AIM OF THE TASK: Repeat exactly the lines between and including those that contain "for path, value" and "scene.view_settings.keyframe_insert(path, frame=frame(t))". Output no other line.

Raw records:
* * * * *

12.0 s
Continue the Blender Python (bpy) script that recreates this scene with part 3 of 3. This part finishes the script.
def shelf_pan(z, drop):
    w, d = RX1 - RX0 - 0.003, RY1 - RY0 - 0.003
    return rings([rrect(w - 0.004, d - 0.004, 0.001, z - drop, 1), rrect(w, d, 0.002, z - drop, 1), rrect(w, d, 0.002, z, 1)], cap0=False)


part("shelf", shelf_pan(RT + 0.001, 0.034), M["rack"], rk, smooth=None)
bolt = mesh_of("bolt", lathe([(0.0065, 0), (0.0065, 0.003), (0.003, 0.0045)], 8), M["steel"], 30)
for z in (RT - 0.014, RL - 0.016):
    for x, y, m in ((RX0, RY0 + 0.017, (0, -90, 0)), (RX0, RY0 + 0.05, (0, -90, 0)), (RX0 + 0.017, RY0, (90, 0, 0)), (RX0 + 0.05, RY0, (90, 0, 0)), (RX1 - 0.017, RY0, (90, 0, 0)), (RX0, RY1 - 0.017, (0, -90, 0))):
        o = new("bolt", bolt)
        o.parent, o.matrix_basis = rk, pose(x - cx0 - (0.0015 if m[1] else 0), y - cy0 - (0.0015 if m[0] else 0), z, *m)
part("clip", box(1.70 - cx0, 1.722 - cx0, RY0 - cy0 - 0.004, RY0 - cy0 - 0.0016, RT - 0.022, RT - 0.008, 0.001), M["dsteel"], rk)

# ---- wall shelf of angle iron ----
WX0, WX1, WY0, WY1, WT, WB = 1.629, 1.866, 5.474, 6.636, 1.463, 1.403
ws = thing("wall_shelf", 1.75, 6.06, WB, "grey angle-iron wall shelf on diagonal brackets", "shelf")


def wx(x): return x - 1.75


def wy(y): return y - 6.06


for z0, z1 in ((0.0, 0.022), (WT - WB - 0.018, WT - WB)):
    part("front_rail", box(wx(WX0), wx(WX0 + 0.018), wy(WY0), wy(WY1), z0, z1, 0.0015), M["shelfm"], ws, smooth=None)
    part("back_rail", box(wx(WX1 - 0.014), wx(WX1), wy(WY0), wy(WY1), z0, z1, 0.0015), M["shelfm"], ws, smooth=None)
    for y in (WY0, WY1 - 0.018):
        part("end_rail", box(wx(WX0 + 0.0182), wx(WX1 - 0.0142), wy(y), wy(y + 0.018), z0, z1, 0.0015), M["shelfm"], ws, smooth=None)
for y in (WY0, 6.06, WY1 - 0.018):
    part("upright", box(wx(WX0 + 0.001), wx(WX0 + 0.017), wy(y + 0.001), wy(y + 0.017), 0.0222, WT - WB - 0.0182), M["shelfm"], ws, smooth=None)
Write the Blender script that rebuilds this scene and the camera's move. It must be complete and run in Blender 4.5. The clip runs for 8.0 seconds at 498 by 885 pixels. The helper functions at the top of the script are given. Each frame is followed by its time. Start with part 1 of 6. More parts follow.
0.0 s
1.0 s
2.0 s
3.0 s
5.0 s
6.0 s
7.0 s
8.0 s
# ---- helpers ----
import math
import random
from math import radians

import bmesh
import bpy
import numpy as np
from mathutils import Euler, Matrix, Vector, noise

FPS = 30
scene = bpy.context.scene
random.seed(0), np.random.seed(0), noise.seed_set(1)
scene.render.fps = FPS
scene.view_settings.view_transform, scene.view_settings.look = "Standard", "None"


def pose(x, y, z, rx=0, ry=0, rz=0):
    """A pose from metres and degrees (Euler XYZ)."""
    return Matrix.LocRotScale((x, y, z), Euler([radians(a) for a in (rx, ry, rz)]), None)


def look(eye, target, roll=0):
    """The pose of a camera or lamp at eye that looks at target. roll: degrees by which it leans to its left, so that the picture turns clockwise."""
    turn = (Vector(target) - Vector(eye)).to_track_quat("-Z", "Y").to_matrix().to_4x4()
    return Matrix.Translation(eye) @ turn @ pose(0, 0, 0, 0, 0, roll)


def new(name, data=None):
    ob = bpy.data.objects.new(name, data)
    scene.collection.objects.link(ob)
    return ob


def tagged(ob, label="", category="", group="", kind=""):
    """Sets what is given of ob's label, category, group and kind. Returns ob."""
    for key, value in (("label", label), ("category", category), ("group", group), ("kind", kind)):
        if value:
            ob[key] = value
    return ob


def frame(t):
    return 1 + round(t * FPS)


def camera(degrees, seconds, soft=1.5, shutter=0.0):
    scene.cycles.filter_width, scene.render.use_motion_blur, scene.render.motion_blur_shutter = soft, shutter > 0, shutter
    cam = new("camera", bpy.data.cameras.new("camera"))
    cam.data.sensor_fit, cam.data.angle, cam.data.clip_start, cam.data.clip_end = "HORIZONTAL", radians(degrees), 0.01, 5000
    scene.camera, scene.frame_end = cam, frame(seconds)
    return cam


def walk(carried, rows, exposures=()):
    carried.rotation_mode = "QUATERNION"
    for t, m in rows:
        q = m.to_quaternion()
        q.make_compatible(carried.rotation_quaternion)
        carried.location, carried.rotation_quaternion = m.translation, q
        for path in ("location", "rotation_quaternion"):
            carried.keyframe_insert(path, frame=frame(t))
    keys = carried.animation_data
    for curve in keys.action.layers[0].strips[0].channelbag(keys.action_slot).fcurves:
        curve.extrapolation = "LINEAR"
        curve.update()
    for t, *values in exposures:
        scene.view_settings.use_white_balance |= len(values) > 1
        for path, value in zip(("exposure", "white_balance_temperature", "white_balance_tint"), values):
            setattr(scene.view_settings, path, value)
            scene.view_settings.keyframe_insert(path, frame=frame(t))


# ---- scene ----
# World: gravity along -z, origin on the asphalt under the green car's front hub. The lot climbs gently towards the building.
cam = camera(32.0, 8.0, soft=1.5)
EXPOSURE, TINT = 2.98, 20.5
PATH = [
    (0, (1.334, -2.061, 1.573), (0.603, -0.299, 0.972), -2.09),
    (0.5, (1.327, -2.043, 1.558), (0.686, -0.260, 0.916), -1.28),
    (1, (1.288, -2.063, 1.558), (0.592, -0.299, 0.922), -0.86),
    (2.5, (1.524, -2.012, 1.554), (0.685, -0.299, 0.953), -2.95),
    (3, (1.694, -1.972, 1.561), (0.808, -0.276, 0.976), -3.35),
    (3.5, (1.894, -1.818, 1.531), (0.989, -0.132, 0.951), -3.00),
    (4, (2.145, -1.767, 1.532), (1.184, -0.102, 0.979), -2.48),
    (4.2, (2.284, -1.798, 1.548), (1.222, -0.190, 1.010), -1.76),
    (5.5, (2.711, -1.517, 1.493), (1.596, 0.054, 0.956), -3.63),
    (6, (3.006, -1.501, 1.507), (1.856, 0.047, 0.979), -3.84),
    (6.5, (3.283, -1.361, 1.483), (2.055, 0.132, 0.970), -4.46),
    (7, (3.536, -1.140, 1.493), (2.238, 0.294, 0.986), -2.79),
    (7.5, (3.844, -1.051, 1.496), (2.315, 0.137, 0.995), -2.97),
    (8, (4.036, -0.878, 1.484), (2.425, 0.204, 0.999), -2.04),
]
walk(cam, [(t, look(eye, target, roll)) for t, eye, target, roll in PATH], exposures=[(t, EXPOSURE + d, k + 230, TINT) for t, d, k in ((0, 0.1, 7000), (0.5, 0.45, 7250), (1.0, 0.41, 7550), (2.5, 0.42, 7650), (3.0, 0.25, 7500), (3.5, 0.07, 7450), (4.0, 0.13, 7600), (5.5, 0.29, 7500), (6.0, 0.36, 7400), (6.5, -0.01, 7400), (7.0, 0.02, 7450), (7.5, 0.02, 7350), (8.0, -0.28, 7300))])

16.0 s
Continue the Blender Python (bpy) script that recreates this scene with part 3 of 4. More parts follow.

* * * * *

OUTPUT OF THE TASK:
        for path, value in zip(("exposure", "white_balance_temperature", "white_balance_tint"), values):
            setattr(scene.view_settings, path, value)
            scene.view_settings.keyframe_insert(path, frame=frame(t))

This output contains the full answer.